- An amendment made to the Maryland Real Property Brokers Act will require agents to present signs at open houses disclosing whom they represent.
- The "presumed agent" no longer exists in Maryland.
- The changes go into effect on October 1.
A long time ago, there was a small town with one real estate agent. This agent helped people buy and sell homes.
Then the agent hired a friend. They bought and sold homes for people and earned a living as Friends Real Estate Co.
Everyone in the town knew that they worked for the same company.
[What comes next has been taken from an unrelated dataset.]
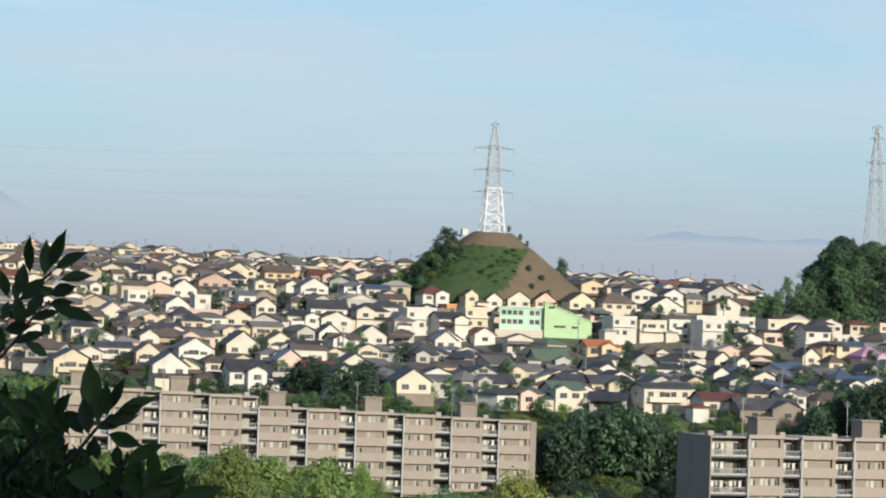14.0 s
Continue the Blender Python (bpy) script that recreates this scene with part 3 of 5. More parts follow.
KIND_WORDS = {"gable": "gabled", "side": "pitched-roofed", "hip": "hip-roofed", "flat": "flat-roofed"}
PLACED = []
SHOWN = []  # slant to the side, half width and foot of what the view shows of a house, and its distance


def cornice_shape(w):
    s = Shape()
    s.box(-w / 2 - 0.1, w / 2 + 0.1, -0.7, -0.003, -0.25, 0.0)
    return s


def cached(key, shape, mats):
    if key not in MESHES:
        MESHES[key] = shape().mesh(key[0], mats)
    return MESHES[key]


def house(x, y, w=8.5, d=8.0, h=5.6, kind="gable", wall="ivory", roof="slate", turn=14.0, pitch=0.48, z=None, windows=2, skirt=False, balcony=False, label="", name="house"):
    """A detached house: walls, roof, windows, and for some a lower eave or a balcony."""
    z = ground(x, y) if z is None else z
    w, d, h = round(w * 2) / 2, round(d * 2) / 2, round(h * 5) / 5
    PLACED.append((x, y, max(w, d) * 0.5))
    SHOWN.append((x / y, w / 2 / y, (z + 0.55 * h - EYE) / y, y))
    words = label or f"{KIND_WORDS[kind]} two-storey house with {wall} walls and {roof} roof"
    ob = thing(name, words, "house", pose(x, y, z, 0, 0, turn), "houses of the town")
    key = (kind, w, d, h, pitch, wall)
    if key not in MESHES:
        MESHES[key] = wall_shape(kind, w, d, h, pitch).mesh("wall", [WALLS[wall]])
    part("wall", MESHES[key], ob)
    key = ("roof", kind, w, d, h, pitch, roof if kind != "flat" else wall)
    if key not in MESHES:
        MESHES[key] = roof_shape(kind, w, d, h, pitch).mesh("roof", [ROOFS[roof] if kind != "flat" else WALLS[wall]])
    part("roof", MESHES[key], ob)
    spots = {1: (0.0,), 2: (-0.25, 0.25), 3: (-0.3, 0.0, 0.3), 4: (-0.36, -0.12, 0.12, 0.36)}.get(windows, ())
    if kind == "flat" and w > 6:
        n = max(2, int(w / 2.3))
        for f in range(max(1, int(h / 2.9))):
            for i in range(n):
                if (i * 7 + f * 3 + n) % 5 == 0:
                    continue
                part("window", window_mesh(1.3, 1.25), ob, at=pose((i + 0.5) / n * w - w / 2, -d / 2 - 0.002, h - 1.9 - f * 2.8))
        part("cornice", cached(("cornice", w), lambda: cornice_shape(w), [WALLS["white"]]), ob, at=pose(0, -d / 2, h - 2.35))
        spots, windows = (), 0
    for i, k in enumerate(spots):
        part("window", window_mesh(1.7 if windows < 4 else 1.3, 1.15), ob, at=pose(k * w, -d / 2 - 0.002, h - 1.95))
    if windows >= 2 and y < 700:
        part("window", window_mesh(2.4, 1.8), ob, at=pose(-0.22 * w, -d / 2 - 0.002, 0.5))
        part("window", window_mesh(0.9, 0.9), ob, at=pose(-w / 2 - 0.002, 0.1 * d, h - 1.9, 0, 0, -90))
    dice = random.Random(int(x * 13 + y * 29))
    balcony = balcony or windows >= 2 and y < 780 and kind != "flat" and h > 4.5 and dice.random() < 0.38
    skirt = skirt or not balcony and windows >= 1 and kind != "flat" and h > 4.5 and y < 900 and dice.random() < 0.3
    if balcony:
        part("window", window_mesh(2.4, 1.8), ob, at=pose(-0.06 * w, -d / 2 - 0.01, 2.9))
    dice = random.Random(int(x * 31 + y * 17))
    if kind in ("side", "hip") and w >= 6 and dice.random() < 0.6:
        # a gabled wing that comes forward
        ww, wd, off = max(3.5, round(w * 0.5 * 2) / 2), 2.0, dice.choice([-1, 1])
        wing = part("wing", cached(("wall", "gable", ww, wd, h, 0.45, wall), lambda: wall_shape("gable", ww, wd, h, 0.45), [WALLS[wall]]), ob, at=pose(off * (w / 2 - ww / 2), -d / 2 - wd / 2 + 0.15, -0.03))
        part("wing_roof", cached(("roof", "gable", ww, wd, h, 0.45, roof), lambda: roof_shape("gable", ww, wd + 2.0, h, 0.45, 0.4), [ROOFS[roof]]), wing, at=pose(0, 1.0, 0))
        part("window", window_mesh(1.7, 1.15), wing, at=pose(0, -wd / 2 - 0.002, h - 1.9))
    if dice.random() < 0.45:
        aw, ad = 3.5, 4.0
        side = dice.choice([-1, 1])
        annex = part("annex", cached(("wall", "flat", aw, ad, 2.6, 0.3, wall), lambda: wall_shape("flat", aw, ad, 2.6, 0.3), [WALLS[wall]]), ob, at=pose(side * (w / 2 + aw / 2 - 0.6), -d / 2 + 0.8, 0))
        part("annex_roof", cached(("roof", "hip", aw, ad, 2.6, 0.35, roof), lambda: roof_shape("hip", aw, ad, 2.6, 0.35, 0.4), [ROOFS[roof]]), annex)
    if skirt:
        key = ("skirt", w, roof)
        if key not in MESHES:
            s = Shape()
            q = w / 2 + 0.4
            a = [(-q, -2.2, 2.55), (q, -2.2, 2.55), (q, -0.01, 3.3), (-q, -0.01, 3.3)]
            s.solid(a, [(p[0], p[1], p[2] + 0.14) for p in a])
            s.box(-w / 2 + 0.2, w / 2 - 0.2, -1.6, -0.003, -3.0, 2.6, 1)
            MESHES[key] = s.mesh("lower_eave", [ROOFS[roof], WALLS["ivory"]])
        part("lower_eave", MESHES[key], ob, at=pose(0, -d / 2, 0))
    if balcony:
        key = ("balcony", w, wall)
        if key not in MESHES:
            s = Shape()
            s.box(-w * 0.42, w * 0.30, -1.2, -0.003, 2.55, 2.72)
            s.box(-w * 0.42, w * 0.30, -1.2, -1.1, 2.72, 3.65)
            s.box(-w * 0.42, -w * 0.42 + 0.1, -1.1, -0.003, 2.72, 3.65)
            s.box(w * 0.30 - 0.1, w * 0.30, -1.1, -0.003, 2.72, 3.65)
            MESHES[key] = s.mesh("balcony", [WALLS[wall]])
        part("balcony", MESHES[key], ob, at=pose(0, -d / 2, 0))
    return ob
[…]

Maybe one was a buyer’s agent and the other focused on listings.
Although involving two different individuals, this example showcases how some people think about dual agency.
Not every consumer knows about it, some just may not care — and others watch it closely. (A court case involving an “intra-firm transaction” was the subject of a California Supreme Court hearing earlier this month.)
A recent change in the Maryland Real Property Brokers Act will require real estate agents to display a sign for potential buyer clients at open houses that clarify whom they represent.
The law also voids the idea of the “presumed agent” in the state, reflected in a change to the Maryland agency disclosure form.
The changes go into effect on October 1. Although the act itself has not been amended since 1999, the Maryland agency disclosure form has been updated multiple times.
What gets disclosed and when
“It’s an interesting scenario because what they’re trying to do is make it much more transparent, which is obviously a big step forward,” said Stephen Israel, president of Buyer’s Edge.
Israel’s company exclusively represents homebuyers.
“And forcing listing agents, essentially, to have a disclosure form at open houses is a good way to at least alert people who are not educated at all about the process that there’s a very real conflict of interest there.”
There are options for clients to have exclusive agency relationships, but Israel feels there is lack of clarity around that issue.
In the past, if a buyer’s agent was with a client at an open house and the seller was present, the buyer’s agent would have to disclose their buyer representation to the seller. This is no longer required.
“That’s pretty much common sense. The seller knows that if we’re showing a house to this buyer, we don’t rep[resent] the seller. We no longer have to give the seller who is at the house that we’re showing the paperwork,” said Ross Mackasey, immediate past president of the Greater Baltimore Board of Realtors and current sales manager at Long & Foster Greenspring Valley/Lutherville.
Mackasey described a time when the brokerage had to provide the disclosure pamphlets at open houses outlining the different types of agent representation.
“So there are exclusive seller agency types of relationships, as well as exclusive buyer agency relationships, but this new law in Maryland doesn’t address either,” Israel said.
“But Maryland’s law is certainly pushing toward the right side of consumer advocacy.”
The ‘presumed agent’ is no longer presumed
Another change in the Maryland Real Property Brokers Act is that there is no longer a “presumed agent,” which has been reflected in the state’s new agency disclosure form.
The “presumed agent” situation occurs when a client meets with an agent at a real estate office. The agent presents the client with papers to sign, but the client refuses and only wants to the see the house.
If the agent agrees to show the unofficial client the home, he or she is “presumed” to represent the buyer at that point, despite the fact that nothing has been signed.
Maryland’s new law requires clients to sign the paper in order for agents to represent them. Unless these papers are signed by the buyer, the agent is considered to be acting on behalf of the seller.
Section 17-530 of Maryland Code clarifies:
- “(b)(1) A licensee who participates in a residential real estate transaction as a seller’s agent, buyer’s agent, or as a cooperating agent shall disclose in writing that the licensee represents the seller or lessor or the buyer or lessee.
- (2)The disclosure shall occur not later than the first scheduled face-to-face contact with the seller or lessor or the buyer or lessee.”
“Unless we have the signed document, we would be showing that house not representing [the buyer], but representing as a sub-agent to the listing agent,” Mackasey said.
“We would have to tell them that we would show them the house, but we couldn’t represent them and we would be representing the seller,” he added.
The authority and duration of the document is up to the real estate agent. If the agent wants to take a risk that one client will buy one particular house, then the document should reflect representation of a single showing.
Mackasey said that from his standpoint, he prefers a six-month contract.
Editor’s note: An earlier version of this story incorrectly stated that open house attendees must sign a disclosure form; this is not the case.